Filed Under:Risk, Enterprise Risk Management

Four Layers of Defense Against Cyber Intrusion

The insurance industry is continuing to leverage Web technologies to drive business in several ways:

  • Reach new markets through social media and price shopping applications
  • Enhance customer experiences through Web claims and multifunction mobile applications
  • Increase process efficiencies on backend systems allowing customers to input information updates, policy changes and more.

The speed of this new business technology is not without risk and is drawing the attention of cyber criminals. There is no need to repeat headlines reporting data breaches; the risks we all face are well known.  What is not well known is what to do about it.

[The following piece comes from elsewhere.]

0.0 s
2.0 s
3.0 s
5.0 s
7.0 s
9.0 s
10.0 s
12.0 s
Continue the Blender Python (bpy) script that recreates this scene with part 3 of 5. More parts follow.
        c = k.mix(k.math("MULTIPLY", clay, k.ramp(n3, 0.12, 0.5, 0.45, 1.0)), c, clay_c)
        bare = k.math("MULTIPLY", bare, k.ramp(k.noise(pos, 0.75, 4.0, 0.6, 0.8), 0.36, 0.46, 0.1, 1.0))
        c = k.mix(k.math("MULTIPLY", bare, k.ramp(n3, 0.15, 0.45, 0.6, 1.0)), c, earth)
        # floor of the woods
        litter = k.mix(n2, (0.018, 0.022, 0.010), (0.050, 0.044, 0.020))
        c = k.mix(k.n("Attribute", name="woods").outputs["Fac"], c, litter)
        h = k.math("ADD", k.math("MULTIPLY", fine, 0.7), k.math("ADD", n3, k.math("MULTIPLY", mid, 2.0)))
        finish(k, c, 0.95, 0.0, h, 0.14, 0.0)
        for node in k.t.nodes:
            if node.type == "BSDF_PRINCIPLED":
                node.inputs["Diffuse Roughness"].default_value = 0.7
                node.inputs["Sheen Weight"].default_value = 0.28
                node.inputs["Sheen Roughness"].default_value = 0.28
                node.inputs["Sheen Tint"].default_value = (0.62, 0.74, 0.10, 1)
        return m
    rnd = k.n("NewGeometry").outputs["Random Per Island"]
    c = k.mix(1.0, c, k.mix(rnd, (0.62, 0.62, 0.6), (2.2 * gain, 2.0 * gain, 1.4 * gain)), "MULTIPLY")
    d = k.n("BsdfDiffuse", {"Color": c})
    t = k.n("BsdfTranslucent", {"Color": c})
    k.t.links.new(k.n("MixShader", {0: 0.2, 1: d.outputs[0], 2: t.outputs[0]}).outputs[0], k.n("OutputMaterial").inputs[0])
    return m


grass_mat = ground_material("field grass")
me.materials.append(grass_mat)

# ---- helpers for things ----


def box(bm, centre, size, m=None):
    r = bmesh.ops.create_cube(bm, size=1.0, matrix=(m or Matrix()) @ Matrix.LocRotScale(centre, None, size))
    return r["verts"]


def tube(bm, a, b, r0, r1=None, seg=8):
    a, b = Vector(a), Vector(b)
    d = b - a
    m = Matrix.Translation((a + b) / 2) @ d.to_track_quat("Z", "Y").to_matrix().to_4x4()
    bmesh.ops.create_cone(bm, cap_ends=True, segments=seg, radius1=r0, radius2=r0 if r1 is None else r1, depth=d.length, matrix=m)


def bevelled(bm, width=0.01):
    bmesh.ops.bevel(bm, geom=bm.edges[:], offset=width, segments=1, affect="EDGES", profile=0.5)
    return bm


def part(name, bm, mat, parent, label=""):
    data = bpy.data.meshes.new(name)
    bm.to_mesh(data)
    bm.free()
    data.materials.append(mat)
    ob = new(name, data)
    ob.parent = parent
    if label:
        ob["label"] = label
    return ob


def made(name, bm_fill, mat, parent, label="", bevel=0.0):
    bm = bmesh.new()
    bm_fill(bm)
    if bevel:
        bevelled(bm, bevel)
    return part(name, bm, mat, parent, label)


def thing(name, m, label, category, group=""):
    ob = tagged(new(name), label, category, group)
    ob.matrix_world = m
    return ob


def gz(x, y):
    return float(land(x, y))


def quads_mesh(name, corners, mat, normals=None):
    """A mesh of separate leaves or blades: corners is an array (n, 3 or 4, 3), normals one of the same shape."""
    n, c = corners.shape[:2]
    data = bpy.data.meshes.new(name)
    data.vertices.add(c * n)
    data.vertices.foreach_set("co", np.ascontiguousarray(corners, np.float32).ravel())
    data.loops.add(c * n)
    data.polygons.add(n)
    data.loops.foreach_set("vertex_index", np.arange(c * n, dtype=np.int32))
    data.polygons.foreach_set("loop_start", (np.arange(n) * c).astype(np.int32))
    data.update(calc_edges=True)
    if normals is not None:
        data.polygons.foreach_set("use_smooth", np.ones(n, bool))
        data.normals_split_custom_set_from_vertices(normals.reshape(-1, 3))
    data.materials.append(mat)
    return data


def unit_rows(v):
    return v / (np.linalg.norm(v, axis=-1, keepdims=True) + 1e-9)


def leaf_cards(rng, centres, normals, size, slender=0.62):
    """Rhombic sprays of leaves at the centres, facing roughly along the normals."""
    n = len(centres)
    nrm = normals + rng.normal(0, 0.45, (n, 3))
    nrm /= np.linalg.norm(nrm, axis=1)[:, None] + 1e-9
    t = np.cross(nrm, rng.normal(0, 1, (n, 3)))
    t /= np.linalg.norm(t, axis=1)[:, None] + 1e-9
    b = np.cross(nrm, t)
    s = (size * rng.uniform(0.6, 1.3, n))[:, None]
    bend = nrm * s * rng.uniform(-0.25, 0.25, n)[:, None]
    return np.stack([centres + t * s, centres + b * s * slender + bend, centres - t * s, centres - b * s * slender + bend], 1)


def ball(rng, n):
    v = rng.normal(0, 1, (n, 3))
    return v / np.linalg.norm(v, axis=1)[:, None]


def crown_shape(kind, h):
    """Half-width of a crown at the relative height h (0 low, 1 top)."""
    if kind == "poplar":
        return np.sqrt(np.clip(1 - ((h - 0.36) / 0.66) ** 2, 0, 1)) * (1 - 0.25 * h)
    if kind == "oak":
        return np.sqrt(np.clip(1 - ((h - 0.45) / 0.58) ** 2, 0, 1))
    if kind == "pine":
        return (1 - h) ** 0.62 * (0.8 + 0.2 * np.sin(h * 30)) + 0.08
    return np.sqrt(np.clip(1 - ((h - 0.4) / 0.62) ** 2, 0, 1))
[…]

As motivations for cyber intrusion move from “script kiddies” to organized crime, so have the targets moved further into our systems. When once we protected networks, today we protect data.  The key to getting to that data is primarily though the applications themselves. Application security still remains a tactical matter rather than a strategic concern.  Studies have shown that 80 percent of Internet vulnerabilities are found in Web applications, and 49 percent of Web applications contain vulnerabilities of a high risk level—most of which are due to misconfigurations or programming errors. 

There is a common misconception that having an updated firewall and anti-virus software is enough protection. Although a firewall will stop bad traffic from coming into the network, today’s threats are far more sophisticated and imbed the attack to flow within the rules of the firewall. Much of today’s malware gets into a network through the front door on portable storage, such as a thumb drive, or when syncing a mobile device, thus circumventing the firewall. This malware will often “phone home” to connect back to a command and control server to attach itself to a botnet. Such traffic originates inside the network so the firewall allows it. Conversely, without a firewall, a network would literally be compromised in a matter of seconds, so they are required—but they’re not enough.

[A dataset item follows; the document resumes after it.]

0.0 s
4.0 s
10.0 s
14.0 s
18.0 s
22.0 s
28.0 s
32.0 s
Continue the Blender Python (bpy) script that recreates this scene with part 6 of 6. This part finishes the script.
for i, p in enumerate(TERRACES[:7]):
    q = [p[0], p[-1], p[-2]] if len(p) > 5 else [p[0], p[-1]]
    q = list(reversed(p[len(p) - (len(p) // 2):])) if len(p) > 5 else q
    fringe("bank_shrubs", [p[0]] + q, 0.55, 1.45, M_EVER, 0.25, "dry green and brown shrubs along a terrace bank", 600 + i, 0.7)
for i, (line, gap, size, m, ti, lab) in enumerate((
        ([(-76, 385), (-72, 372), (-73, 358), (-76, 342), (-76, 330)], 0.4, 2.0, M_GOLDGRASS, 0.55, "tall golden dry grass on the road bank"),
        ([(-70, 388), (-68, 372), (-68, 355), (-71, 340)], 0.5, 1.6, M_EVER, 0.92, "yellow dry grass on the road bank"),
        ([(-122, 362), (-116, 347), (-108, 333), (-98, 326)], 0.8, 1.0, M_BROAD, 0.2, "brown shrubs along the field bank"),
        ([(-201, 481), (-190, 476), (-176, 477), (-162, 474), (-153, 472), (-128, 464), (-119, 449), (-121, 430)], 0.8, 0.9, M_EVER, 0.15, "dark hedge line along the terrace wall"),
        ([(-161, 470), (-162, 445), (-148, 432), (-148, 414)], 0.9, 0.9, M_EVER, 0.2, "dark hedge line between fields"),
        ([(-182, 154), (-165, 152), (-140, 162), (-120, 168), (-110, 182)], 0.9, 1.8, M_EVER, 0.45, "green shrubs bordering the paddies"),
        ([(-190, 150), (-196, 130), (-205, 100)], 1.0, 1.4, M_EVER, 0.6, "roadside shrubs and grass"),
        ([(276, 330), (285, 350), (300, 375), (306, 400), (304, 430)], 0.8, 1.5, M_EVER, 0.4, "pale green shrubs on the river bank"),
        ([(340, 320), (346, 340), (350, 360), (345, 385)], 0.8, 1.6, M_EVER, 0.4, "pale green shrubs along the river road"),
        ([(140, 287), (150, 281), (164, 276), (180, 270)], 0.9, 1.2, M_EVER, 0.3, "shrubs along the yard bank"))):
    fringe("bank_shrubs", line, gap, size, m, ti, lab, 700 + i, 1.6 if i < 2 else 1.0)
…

Today’s enterprise network is a target-rich environment and requires a layered approach. By layers we do not necessarily mean placing technology at various stages in the enterprise; rather we are referring to a four-layer strategic model. In this strategic “stack,” we start at the bottom and work our way up; each layer providing the groundwork to the layer above. Likewise, higher layers depend on information from below.   

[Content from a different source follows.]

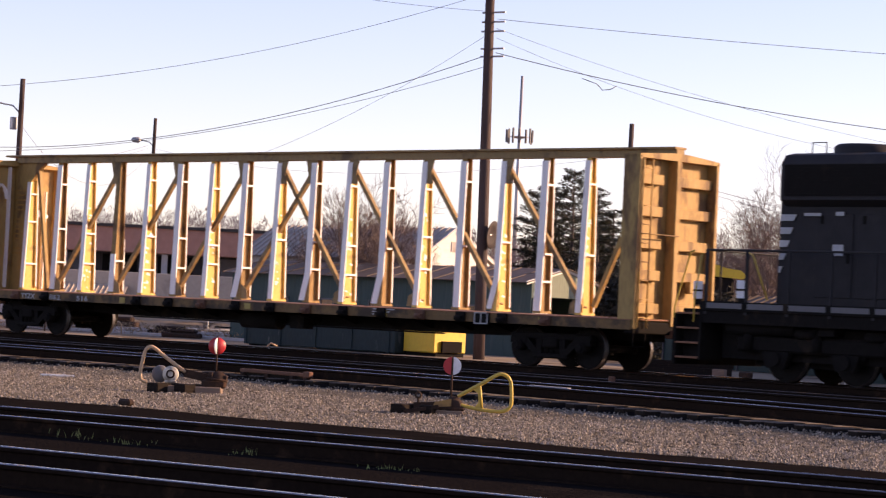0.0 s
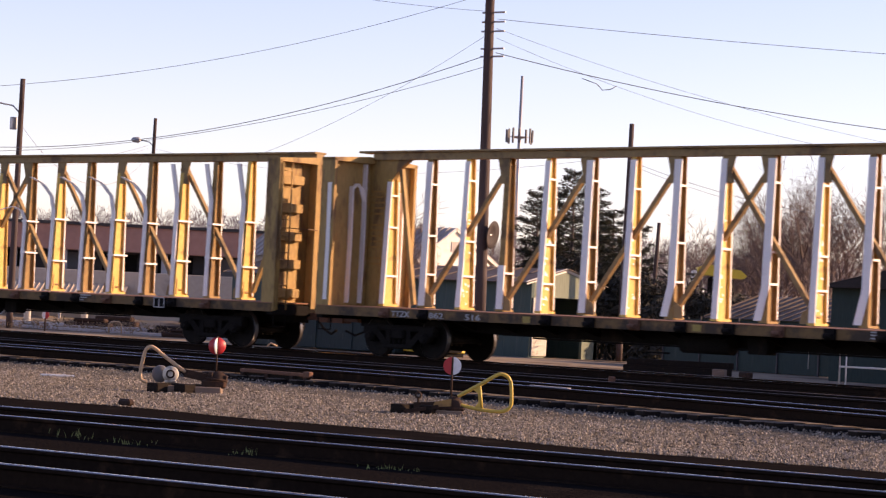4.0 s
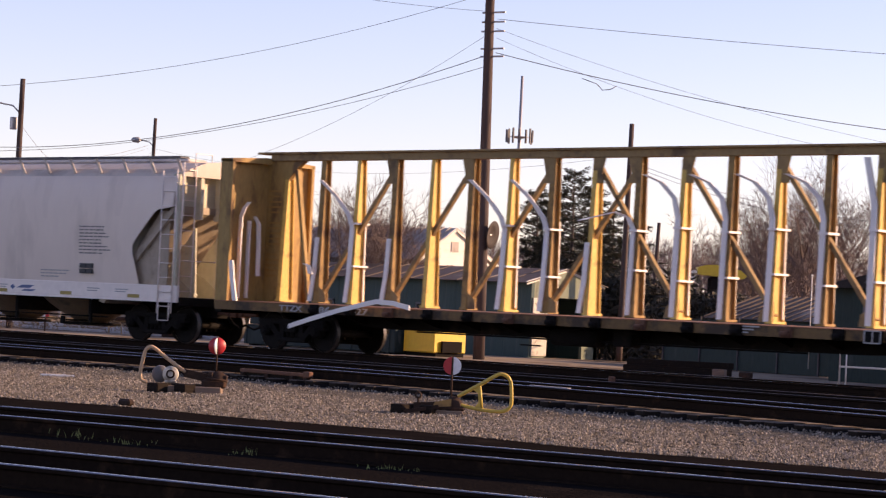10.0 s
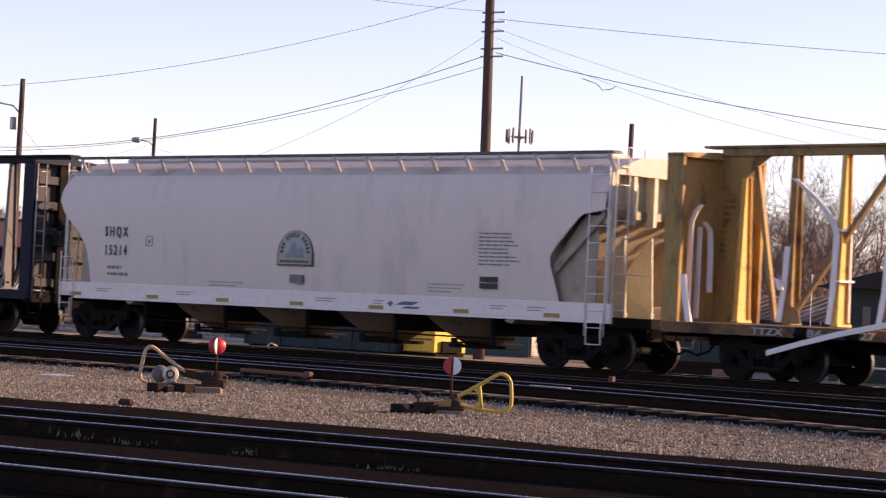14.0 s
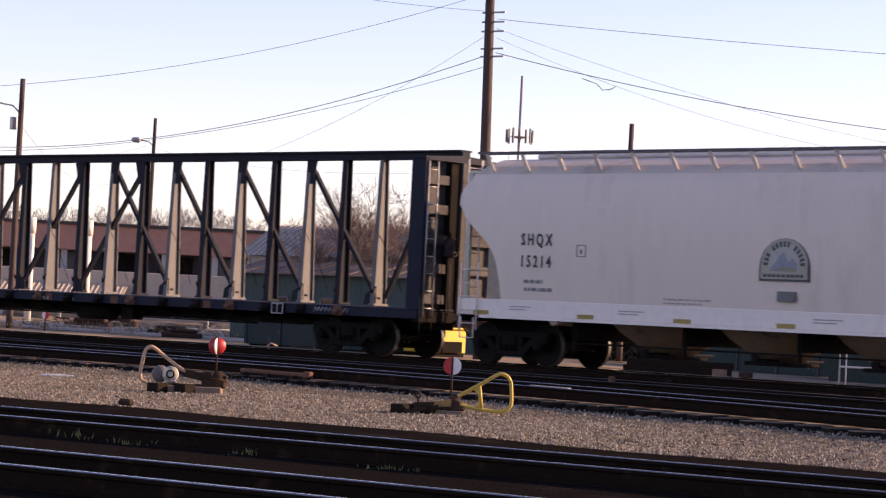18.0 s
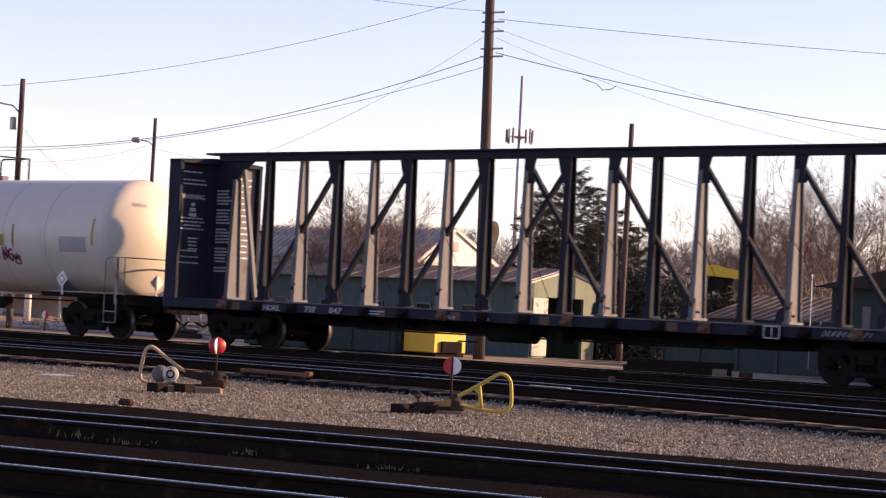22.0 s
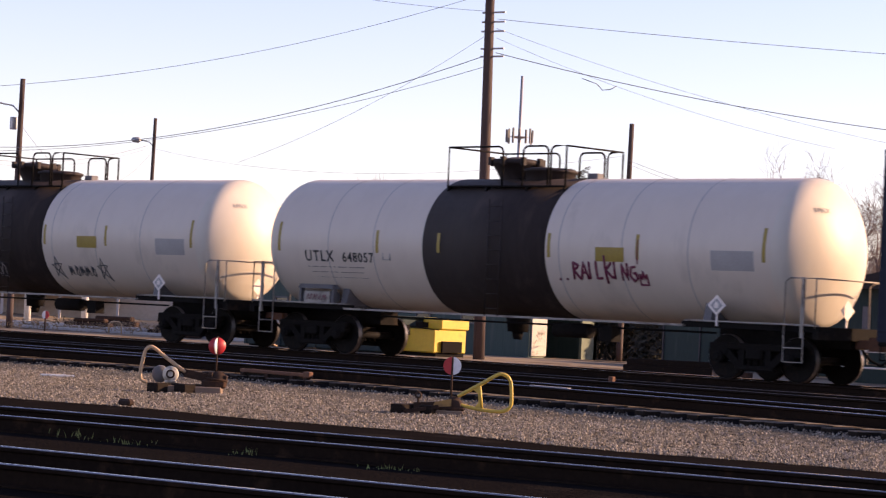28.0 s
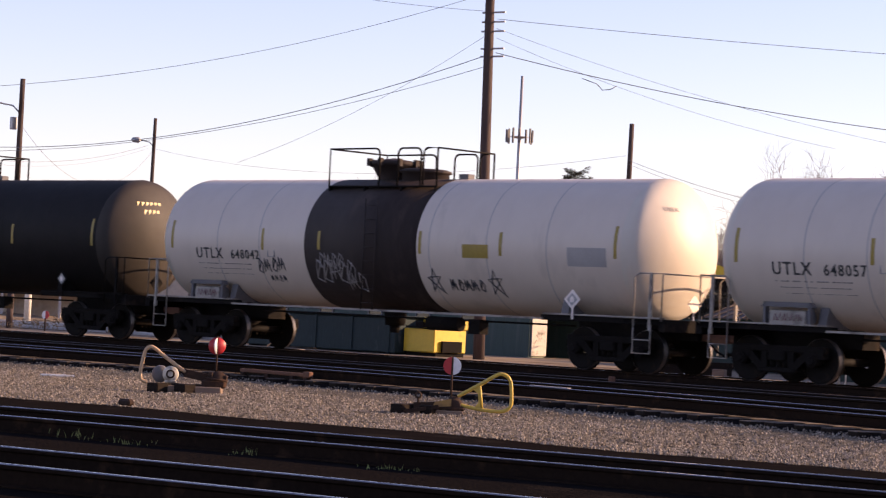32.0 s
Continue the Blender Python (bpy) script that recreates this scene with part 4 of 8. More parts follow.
    sill_text(c, "L 79-0", -0.95, 0.11, M["dimwhite"], 0.42)
    sill_text(c, "IL 73-0", -2.05, 0.11, M["dimwhite"], 0.5)
    sill_bars(c, -4.42, 2, 0.8, M["dimwhite"])
    sill_frame(c, 7.18, M["dimwhite"])
    for k, x in enumerate((-8.9, -3.9, -1.55, 1.1, 4.6, 9.2)):
        part("sill_patch", Shape().box(x - 0.14, x + 0.14, -1.408, -1.401, 0.91, 1.09), M["rust"], c, "rust coloured repair patch")
    g = Shape()
    rnd = random.Random(4)
    x = 8.35
    for k in range(9):
        g.tube([(x, -1.412, 0.95 + rnd.uniform(0, .05)), (x + 0.06, -1.412, 1.07), (x + 0.10, -1.412, 0.97), (x + 0.16, -1.412, 1.06)], 0.011, 4)
        x += 0.125
    part("graffiti", g, M["dimwhite"], c, "small white spray tag")
    bulkhead_print(c, -11.399, 0, [(4.28, 4.28, 1, -1.25, -0.5), (3.98, 4.08, 2, -1.22, -0.35), (2.85, 3.12, 4, -1.2, -0.4), (2.35, 2.62, 4, -0.95, -0.55), (2.0, 2.3, 3, -1.2, -0.5)], M["dimwhite"])
    gusset_print(c, 11.70, M["dimwhite"], 26, 1.75)
    bulkhead_print(c, -11.399, 0, [(2.2, 4.2, 14, 0.35, 1.15)], M["white"], 0.008)
    lettering("WARNING", 0.17, M["dimwhite"], c, -11.392, -1.18, 3.62, 0.75, 90)
    tower = Shape()
    for k in range(3):
        tower.box(-11.399, -11.393, -0.92 + 0.03 * k, -0.68 - 0.03 * k, 3.18 + 0.13 * k, 3.27 + 0.13 * k)
    part("warning_symbol", tower, M["dimwhite"], c)


build_centerbeams()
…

  • Layer 4: Industry and Government
  • Layer 3: Intelligence
  • Layer 2: Integrated Security Overlay
  • Layer 1:  Assured system content

This strategy can be applied to protect the overall enterprise but these descriptions focus specifically on securing Web applications:

Layer 1: Assured System Content. This layer focuses on technology assets and the people who create them. The first step is building security into the development life cycle of application code by implementing standards and policies as well as regular testing through the cycle. This layer should ensure the content of applications through the proper training of developers, architects, product managers and even executives on integrating security within each specific role.

Layer 2: Integrated Security Overlay. Web application firewalls and monitoring databases for transactions not within normal operating margins are a few of the activities at this layer. Scanning agents can continually look for anomalies to report to a control center where administrators can take evasive actions. This layer relies on Layer 1 in that the applications have been built properly, providing confidence in the definition of “normal.”

Layer 3: Intelligence. An advanced persistent threat (APT) is a multivector attack which requires defenses to not be autonomous and isolated. Such a threat will simultaneously challenge many levels of Layer 2 systems, which are continuously gathering information about the domain of protection. All of the information from these devices must be aggregated into one location to create a source of actionable intelligence.  Such intelligence can detect and defeat multifactor attack. 

Layer 4: Industry and Government. Attacks are often larger than a single enterprise and can span an entire industry. Adversaries are aligning against us; therefore, we must align ourselves to share what we know. Information from Layer 3 must be shared. Many insurance companies are part the Financial Services Information Sharing and Analysis Center (fsisac.com) and InfraGard. These organizations provide a means to share anonymous yet actionable intelligence with law enforcement, federal agencies and even competitors for the purpose of pattern matching and early warning. Knowing about a threat before it affects enterprises is the best defense. 

Implementing security strategy does not have to be expensive. Studies have shown that “breach avoidance” is actually not the primary financial benefit. Organizations that follow strategies such as the security stack can save money by more efficient processes, reduced time to market for applications and reduced compliance and remediation costs.